◆ **What is asked**: Everything from the line with "curve.update()" through the line with "setattr(scene.view_settings, path, value)" should be repeated exactly, both of those lines included, and nothing else.

◆ **Data section**:
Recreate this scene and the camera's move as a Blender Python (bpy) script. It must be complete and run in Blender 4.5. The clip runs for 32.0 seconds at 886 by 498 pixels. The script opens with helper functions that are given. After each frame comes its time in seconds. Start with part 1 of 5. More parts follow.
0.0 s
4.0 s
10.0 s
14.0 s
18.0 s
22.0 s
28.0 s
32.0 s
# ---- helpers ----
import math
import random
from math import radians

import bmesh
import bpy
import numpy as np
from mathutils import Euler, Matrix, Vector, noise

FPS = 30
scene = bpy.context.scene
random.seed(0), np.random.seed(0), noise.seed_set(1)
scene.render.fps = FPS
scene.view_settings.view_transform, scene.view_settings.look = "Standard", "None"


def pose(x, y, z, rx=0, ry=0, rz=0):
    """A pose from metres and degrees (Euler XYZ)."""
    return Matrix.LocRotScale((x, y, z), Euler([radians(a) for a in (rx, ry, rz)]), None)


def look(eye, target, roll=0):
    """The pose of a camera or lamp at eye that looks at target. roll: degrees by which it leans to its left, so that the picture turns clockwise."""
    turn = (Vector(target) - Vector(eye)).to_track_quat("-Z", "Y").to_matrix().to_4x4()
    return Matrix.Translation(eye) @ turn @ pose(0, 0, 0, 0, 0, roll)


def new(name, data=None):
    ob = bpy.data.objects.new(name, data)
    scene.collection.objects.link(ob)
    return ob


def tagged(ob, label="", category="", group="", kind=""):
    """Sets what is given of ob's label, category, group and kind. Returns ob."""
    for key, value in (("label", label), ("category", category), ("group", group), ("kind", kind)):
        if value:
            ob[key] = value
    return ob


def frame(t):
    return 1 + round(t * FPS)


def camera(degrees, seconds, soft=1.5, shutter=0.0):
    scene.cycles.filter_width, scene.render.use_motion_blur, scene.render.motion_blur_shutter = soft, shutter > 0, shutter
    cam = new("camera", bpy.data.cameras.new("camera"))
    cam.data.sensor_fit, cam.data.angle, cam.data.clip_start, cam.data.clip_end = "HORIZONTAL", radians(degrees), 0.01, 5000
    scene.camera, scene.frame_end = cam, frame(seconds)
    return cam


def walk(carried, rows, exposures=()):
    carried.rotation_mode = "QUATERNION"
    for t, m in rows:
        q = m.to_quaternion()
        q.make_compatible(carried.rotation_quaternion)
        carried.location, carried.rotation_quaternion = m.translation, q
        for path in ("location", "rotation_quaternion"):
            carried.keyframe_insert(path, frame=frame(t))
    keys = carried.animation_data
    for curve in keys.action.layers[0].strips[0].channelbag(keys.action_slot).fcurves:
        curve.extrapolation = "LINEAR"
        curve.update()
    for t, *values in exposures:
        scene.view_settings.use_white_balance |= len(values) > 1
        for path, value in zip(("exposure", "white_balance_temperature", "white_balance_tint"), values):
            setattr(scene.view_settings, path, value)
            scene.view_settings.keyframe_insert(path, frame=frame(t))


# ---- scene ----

◆ **Response for this exercise**:
        curve.update()
    for t, *values in exposures:
        scene.view_settings.use_white_balance |= len(values) > 1
        for path, value in zip(("exposure", "white_balance_temperature", "white_balance_tint"), values):
            setattr(scene.view_settings, path, value)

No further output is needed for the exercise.